■ GOAL ■
Leave out the pictures, then reproduce the rest of the material exactly.

■ PROVIDED MATERIAL ■
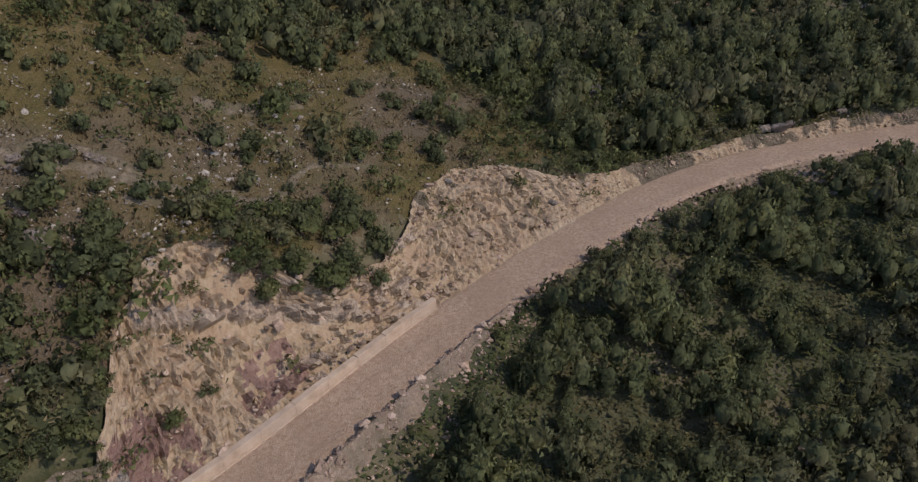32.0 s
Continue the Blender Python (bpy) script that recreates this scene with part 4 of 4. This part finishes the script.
# catch pit at the wall's lower end: two cheeks, a slab across them and a near-black block below for the drain's shade
catch_pit = tagged(new("catch_pit"), "small concrete drain pit under a broken slab at the wall's end", "drain")
for a, b, nm in ((486.2, 486.8, "cheek"), (488.3, 488.95, "cheek")):
    bm = bmesh.new()
    box_verts(bm, along(road, a * K, b * K, HALF - 0.05, HALF + 1.2, -0.7, 0.62))
    part(nm, bm, M_CONC, catch_pit, "", 0.03)
bm = bmesh.new()
box_verts(bm, along(road, 486.0 * K, 489.0 * K, HALF - 0.02, HALF + 1.25, 0.63, 0.8))
part("slab", bm, M_WALLGREY, catch_pit, "cracked grey slab", 0.04)
bm = bmesh.new()
box_verts(bm, along(road, 486.82 * K, 488.28 * K, HALF + 0.25, HALF + 1.15, -0.6, 0.6))
part("drain_mouth", bm, M_HOLE_SHADE, catch_pit, "dark block for the shade in the drain opening", 0.0)

retaining_wall = tagged(new("retaining_wall"), "pale concrete retaining wall below the road's outer edge", "wall")
face_s = np.linspace(490 * K, 511 * K, 7)
for k, (a, b) in enumerate(zip(face_s[:-1], face_s[1:])):
    bm = bmesh.new()
    d0, d1 = 2.1 - 0.33 * k, 2.1 - 0.33 * (k + 1)
    p = along(road, a + 0.004, b - 0.004, -2.75, -3.25, 0.0, 0.16)
    p = [(x, y, z - (d0 if j in (0, 3) else d1)) if j < 4 else (x, y, z) for j, (x, y, z) in enumerate(p)]
    x2, y2, _ = road.at(a, -3.75)
    x3, y3, _ = road.at(b, -3.75)
    p[3], p[2] = (float(x2), float(y2), p[3][2]), (float(x3), float(y3), p[2][2])
    box_verts(bm, p)
    part("concrete_panel", bm, M_WALLGREY, retaining_wall, "", 0.008)
bm = bmesh.new()
box_verts(bm, along(road, 490 * K, 511 * K, -2.6, -3.3, 0.16, 0.22))
part("coping", bm, M_WALLGREY, retaining_wall, "worn concrete coping", 0.05)

wing_wall = tagged(new("wing_wall"), "stepped tan stone wing wall dropping beside the culvert", "wall")
rs = np.random.RandomState(31)
for row in range(6):
    for col in range(2):
        a = 484.4 * K + col * 1.5 + (row % 2) * 0.2
        bm = bmesh.new()
        o = -2.55 - 0.52 * row
        box_verts(bm, along(road, a, a + 1.47, o, o - 0.62 - 0.06 * rs.rand(), -0.38 * row - 1.4, -0.38 * row + 0.12 + 0.04 * rs.rand()))
        part("stone_block", bm, M_CONC, wing_wall, "", 0.05)

# ---------------------------------------------------------------- rocks
def rock_mesh(name, seed, sub=2, flat=0.7):
    bm = bmesh.new()
    bmesh.ops.create_icosphere(bm, subdivisions=sub, radius=1)
    off = Vector((seed * 3.1, seed * 1.7, seed))
    for v in bm.verts:
        n = noise.fractal(v.co * 1.1 + off, 1.0, 2.0, 3)
        c = noise.cell(v.co * 1.6 + off)
        v.co *= 0.85 + 0.3 * n + 0.25 * c
        v.co.z *= flat
    me = bpy.data.meshes.new(name)
    bm.to_mesh(me)
    bm.free()
    me.materials.append(M_ROCK)
    return me


ROCKS = [rock_mesh("boulder", k + 1, 2, 0.6 + 0.08 * (k % 4)) for k in range(6)]


TAN_ROCKS = [rock_mesh("tan_stone", k + 11, 2, 0.7) for k in range(4)]
for me in TAN_ROCKS:
    me.materials[0] = M_DEBRIS


def boulder(x, y, r, label, group, sink=0.3):
    ob = new("boulder", ROCKS[rs.randint(len(ROCKS))])
    ob.location = (x, y, float(ground(x, y)[0]) + r * (0.55 - sink))
    ob.rotation_euler = (rs.normal(0, 0.3), rs.normal(0, 0.3), rs.rand() * 6.28)
    ob.scale = (r * rs.uniform(0.8, 1.3), r * rs.uniform(0.8, 1.2), r * rs.uniform(0.7, 1.1))
    return tagged(ob, label, "boulder", group)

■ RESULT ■
32.0 s
Continue the Blender Python (bpy) script that recreates this scene with part 4 of 4. This part finishes the script.
# catch pit at the wall's lower end: two cheeks, a slab across them and a near-black block below for the drain's shade
catch_pit = tagged(new("catch_pit"), "small concrete drain pit under a broken slab at the wall's end", "drain")
for a, b, nm in ((486.2, 486.8, "cheek"), (488.3, 488.95, "cheek")):
    bm = bmesh.new()
    box_verts(bm, along(road, a * K, b * K, HALF - 0.05, HALF + 1.2, -0.7, 0.62))
    part(nm, bm, M_CONC, catch_pit, "", 0.03)
bm = bmesh.new()
box_verts(bm, along(road, 486.0 * K, 489.0 * K, HALF - 0.02, HALF + 1.25, 0.63, 0.8))
part("slab", bm, M_WALLGREY, catch_pit, "cracked grey slab", 0.04)
bm = bmesh.new()
box_verts(bm, along(road, 486.82 * K, 488.28 * K, HALF + 0.25, HALF + 1.15, -0.6, 0.6))
part("drain_mouth", bm, M_HOLE_SHADE, catch_pit, "dark block for the shade in the drain opening", 0.0)

retaining_wall = tagged(new("retaining_wall"), "pale concrete retaining wall below the road's outer edge", "wall")
face_s = np.linspace(490 * K, 511 * K, 7)
for k, (a, b) in enumerate(zip(face_s[:-1], face_s[1:])):
    bm = bmesh.new()
    d0, d1 = 2.1 - 0.33 * k, 2.1 - 0.33 * (k + 1)
    p = along(road, a + 0.004, b - 0.004, -2.75, -3.25, 0.0, 0.16)
    p = [(x, y, z - (d0 if j in (0, 3) else d1)) if j < 4 else (x, y, z) for j, (x, y, z) in enumerate(p)]
    x2, y2, _ = road.at(a, -3.75)
    x3, y3, _ = road.at(b, -3.75)
    p[3], p[2] = (float(x2), float(y2), p[3][2]), (float(x3), float(y3), p[2][2])
    box_verts(bm, p)
    part("concrete_panel", bm, M_WALLGREY, retaining_wall, "", 0.008)
bm = bmesh.new()
box_verts(bm, along(road, 490 * K, 511 * K, -2.6, -3.3, 0.16, 0.22))
part("coping", bm, M_WALLGREY, retaining_wall, "worn concrete coping", 0.05)

wing_wall = tagged(new("wing_wall"), "stepped tan stone wing wall dropping beside the culvert", "wall")
rs = np.random.RandomState(31)
for row in range(6):
    for col in range(2):
        a = 484.4 * K + col * 1.5 + (row % 2) * 0.2
        bm = bmesh.new()
        o = -2.55 - 0.52 * row
        box_verts(bm, along(road, a, a + 1.47, o, o - 0.62 - 0.06 * rs.rand(), -0.38 * row - 1.4, -0.38 * row + 0.12 + 0.04 * rs.rand()))
        part("stone_block", bm, M_CONC, wing_wall, "", 0.05)

# ---------------------------------------------------------------- rocks
def rock_mesh(name, seed, sub=2, flat=0.7):
    bm = bmesh.new()
    bmesh.ops.create_icosphere(bm, subdivisions=sub, radius=1)
    off = Vector((seed * 3.1, seed * 1.7, seed))
    for v in bm.verts:
        n = noise.fractal(v.co * 1.1 + off, 1.0, 2.0, 3)
        c = noise.cell(v.co * 1.6 + off)
        v.co *= 0.85 + 0.3 * n + 0.25 * c
        v.co.z *= flat
    me = bpy.data.meshes.new(name)
    bm.to_mesh(me)
    bm.free()
    me.materials.append(M_ROCK)
    return me


ROCKS = [rock_mesh("boulder", k + 1, 2, 0.6 + 0.08 * (k % 4)) for k in range(6)]


TAN_ROCKS = [rock_mesh("tan_stone", k + 11, 2, 0.7) for k in range(4)]
for me in TAN_ROCKS:
    me.materials[0] = M_DEBRIS


def boulder(x, y, r, label, group, sink=0.3):
    ob = new("boulder", ROCKS[rs.randint(len(ROCKS))])
    ob.location = (x, y, float(ground(x, y)[0]) + r * (0.55 - sink))
    ob.rotation_euler = (rs.normal(0, 0.3), rs.normal(0, 0.3), rs.rand() * 6.28)
    ob.scale = (r * rs.uniform(0.8, 1.3), r * rs.uniform(0.8, 1.2), r * rs.uniform(0.7, 1.1))
    return tagged(ob, label, "boulder", group)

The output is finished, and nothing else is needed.